┌────────
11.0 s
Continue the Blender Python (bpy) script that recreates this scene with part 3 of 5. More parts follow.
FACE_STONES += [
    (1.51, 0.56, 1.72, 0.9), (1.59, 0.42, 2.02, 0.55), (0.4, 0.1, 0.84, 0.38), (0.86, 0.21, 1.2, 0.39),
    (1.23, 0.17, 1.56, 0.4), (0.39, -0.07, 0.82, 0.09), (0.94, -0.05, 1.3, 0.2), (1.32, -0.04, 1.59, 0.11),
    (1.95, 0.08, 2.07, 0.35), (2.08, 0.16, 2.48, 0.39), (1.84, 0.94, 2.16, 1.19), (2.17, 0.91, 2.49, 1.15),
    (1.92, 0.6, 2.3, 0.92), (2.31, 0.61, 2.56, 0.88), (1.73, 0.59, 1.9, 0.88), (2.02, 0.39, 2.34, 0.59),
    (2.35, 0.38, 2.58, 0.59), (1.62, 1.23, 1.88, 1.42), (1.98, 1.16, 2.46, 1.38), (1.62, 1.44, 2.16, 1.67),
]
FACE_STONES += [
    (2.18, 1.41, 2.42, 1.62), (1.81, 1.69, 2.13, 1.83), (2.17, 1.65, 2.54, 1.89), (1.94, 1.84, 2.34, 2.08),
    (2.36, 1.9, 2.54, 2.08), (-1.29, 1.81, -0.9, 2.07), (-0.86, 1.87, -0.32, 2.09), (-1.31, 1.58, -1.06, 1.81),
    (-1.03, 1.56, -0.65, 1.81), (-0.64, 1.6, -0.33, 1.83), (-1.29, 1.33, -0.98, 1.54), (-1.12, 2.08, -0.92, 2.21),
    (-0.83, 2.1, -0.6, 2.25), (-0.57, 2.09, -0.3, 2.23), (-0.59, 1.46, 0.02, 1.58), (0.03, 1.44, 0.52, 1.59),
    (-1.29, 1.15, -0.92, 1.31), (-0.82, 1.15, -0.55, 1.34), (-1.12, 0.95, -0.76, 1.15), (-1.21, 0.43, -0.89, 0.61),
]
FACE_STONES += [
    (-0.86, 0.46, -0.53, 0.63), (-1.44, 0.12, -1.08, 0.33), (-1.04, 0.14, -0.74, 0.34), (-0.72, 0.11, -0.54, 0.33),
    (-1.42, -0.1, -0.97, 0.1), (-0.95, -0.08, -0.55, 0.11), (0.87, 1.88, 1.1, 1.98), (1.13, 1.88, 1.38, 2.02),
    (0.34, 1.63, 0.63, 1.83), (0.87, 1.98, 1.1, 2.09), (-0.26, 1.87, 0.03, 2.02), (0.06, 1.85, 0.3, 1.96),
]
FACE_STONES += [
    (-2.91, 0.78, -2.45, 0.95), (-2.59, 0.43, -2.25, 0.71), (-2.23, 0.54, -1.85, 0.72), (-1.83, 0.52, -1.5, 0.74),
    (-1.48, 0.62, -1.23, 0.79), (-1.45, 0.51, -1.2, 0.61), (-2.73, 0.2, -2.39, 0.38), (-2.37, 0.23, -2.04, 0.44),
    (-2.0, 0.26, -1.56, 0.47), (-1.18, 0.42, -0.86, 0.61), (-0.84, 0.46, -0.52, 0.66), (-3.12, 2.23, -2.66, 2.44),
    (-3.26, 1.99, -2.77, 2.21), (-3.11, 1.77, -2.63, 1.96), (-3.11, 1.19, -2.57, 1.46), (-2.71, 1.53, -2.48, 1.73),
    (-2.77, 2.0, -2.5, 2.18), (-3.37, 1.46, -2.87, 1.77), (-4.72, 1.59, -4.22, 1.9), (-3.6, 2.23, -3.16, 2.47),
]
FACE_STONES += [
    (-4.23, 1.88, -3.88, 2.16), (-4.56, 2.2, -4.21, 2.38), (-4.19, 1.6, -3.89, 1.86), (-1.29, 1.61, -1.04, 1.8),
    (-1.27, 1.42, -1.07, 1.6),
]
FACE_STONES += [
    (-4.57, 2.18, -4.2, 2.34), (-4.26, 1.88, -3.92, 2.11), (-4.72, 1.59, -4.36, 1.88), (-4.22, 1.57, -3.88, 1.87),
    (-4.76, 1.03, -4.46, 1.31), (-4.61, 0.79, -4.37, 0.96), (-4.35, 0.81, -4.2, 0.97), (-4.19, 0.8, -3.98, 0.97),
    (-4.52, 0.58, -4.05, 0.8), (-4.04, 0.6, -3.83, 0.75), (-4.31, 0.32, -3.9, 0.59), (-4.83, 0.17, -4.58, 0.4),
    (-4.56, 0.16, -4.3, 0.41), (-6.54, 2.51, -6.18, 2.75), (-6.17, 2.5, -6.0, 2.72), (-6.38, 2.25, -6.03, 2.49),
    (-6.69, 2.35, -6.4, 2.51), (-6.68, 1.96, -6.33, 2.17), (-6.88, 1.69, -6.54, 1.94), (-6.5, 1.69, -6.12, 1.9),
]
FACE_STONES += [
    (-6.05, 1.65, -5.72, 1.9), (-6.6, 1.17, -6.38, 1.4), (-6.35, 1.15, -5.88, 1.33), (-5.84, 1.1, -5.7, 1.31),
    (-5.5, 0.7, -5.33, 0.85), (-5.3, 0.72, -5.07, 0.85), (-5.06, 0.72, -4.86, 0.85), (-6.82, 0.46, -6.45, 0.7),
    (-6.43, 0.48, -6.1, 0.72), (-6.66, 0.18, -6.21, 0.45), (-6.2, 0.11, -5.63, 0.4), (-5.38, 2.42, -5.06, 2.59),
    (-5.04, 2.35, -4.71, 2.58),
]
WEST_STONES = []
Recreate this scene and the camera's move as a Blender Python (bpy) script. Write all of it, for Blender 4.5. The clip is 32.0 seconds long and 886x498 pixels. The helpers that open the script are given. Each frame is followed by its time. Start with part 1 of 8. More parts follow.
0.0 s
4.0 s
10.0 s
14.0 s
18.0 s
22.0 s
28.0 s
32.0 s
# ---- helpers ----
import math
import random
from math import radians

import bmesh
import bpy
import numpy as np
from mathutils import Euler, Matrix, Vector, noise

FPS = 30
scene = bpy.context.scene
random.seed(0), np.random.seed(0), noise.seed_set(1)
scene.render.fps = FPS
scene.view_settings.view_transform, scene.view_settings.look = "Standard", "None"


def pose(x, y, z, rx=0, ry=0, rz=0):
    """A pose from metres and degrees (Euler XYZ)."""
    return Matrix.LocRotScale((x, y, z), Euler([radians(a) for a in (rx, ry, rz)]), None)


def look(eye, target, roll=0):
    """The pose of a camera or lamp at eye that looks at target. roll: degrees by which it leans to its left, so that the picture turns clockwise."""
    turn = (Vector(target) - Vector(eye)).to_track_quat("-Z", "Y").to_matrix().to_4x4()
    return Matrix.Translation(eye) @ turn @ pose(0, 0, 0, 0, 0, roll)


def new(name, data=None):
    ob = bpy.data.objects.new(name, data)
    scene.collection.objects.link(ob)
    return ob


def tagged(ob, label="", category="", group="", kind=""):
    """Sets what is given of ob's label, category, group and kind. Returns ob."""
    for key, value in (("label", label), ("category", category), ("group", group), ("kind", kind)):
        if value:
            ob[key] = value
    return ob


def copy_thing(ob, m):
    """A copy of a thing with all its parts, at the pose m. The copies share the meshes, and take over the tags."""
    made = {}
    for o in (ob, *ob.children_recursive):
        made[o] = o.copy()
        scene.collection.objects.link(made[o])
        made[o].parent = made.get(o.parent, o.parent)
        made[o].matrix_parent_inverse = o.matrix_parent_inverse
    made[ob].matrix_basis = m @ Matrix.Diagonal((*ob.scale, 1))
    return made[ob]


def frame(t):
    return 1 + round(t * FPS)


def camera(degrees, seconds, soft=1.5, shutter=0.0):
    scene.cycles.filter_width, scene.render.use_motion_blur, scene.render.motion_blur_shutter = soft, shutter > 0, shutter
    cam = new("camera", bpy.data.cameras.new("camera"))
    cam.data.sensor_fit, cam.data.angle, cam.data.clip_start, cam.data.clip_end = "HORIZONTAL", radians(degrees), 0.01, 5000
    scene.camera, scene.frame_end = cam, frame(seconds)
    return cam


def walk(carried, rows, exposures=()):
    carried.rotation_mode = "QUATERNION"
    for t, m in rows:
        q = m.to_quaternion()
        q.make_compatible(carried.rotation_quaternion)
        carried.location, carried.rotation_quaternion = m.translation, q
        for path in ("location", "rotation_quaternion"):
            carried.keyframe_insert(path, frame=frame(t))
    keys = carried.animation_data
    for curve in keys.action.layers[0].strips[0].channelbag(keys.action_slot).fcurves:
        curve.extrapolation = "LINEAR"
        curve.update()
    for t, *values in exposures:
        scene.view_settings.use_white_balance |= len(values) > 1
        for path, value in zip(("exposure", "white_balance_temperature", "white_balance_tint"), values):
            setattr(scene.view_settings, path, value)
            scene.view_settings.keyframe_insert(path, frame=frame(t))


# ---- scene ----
└────────
### Exercise instructions
Only the lines from the one containing "for t, m in" through the one containing "keys = carried.animation_data" are to be extracted, exactly as they appear, with both ends included.

### Response to the exercise
    for t, m in rows:
        q = m.to_quaternion()
        q.make_compatible(carried.rotation_quaternion)
        carried.location, carried.rotation_quaternion = m.translation, q
        for path in ("location", "rotation_quaternion"):
            carried.keyframe_insert(path, frame=frame(t))
    keys = carried.animation_data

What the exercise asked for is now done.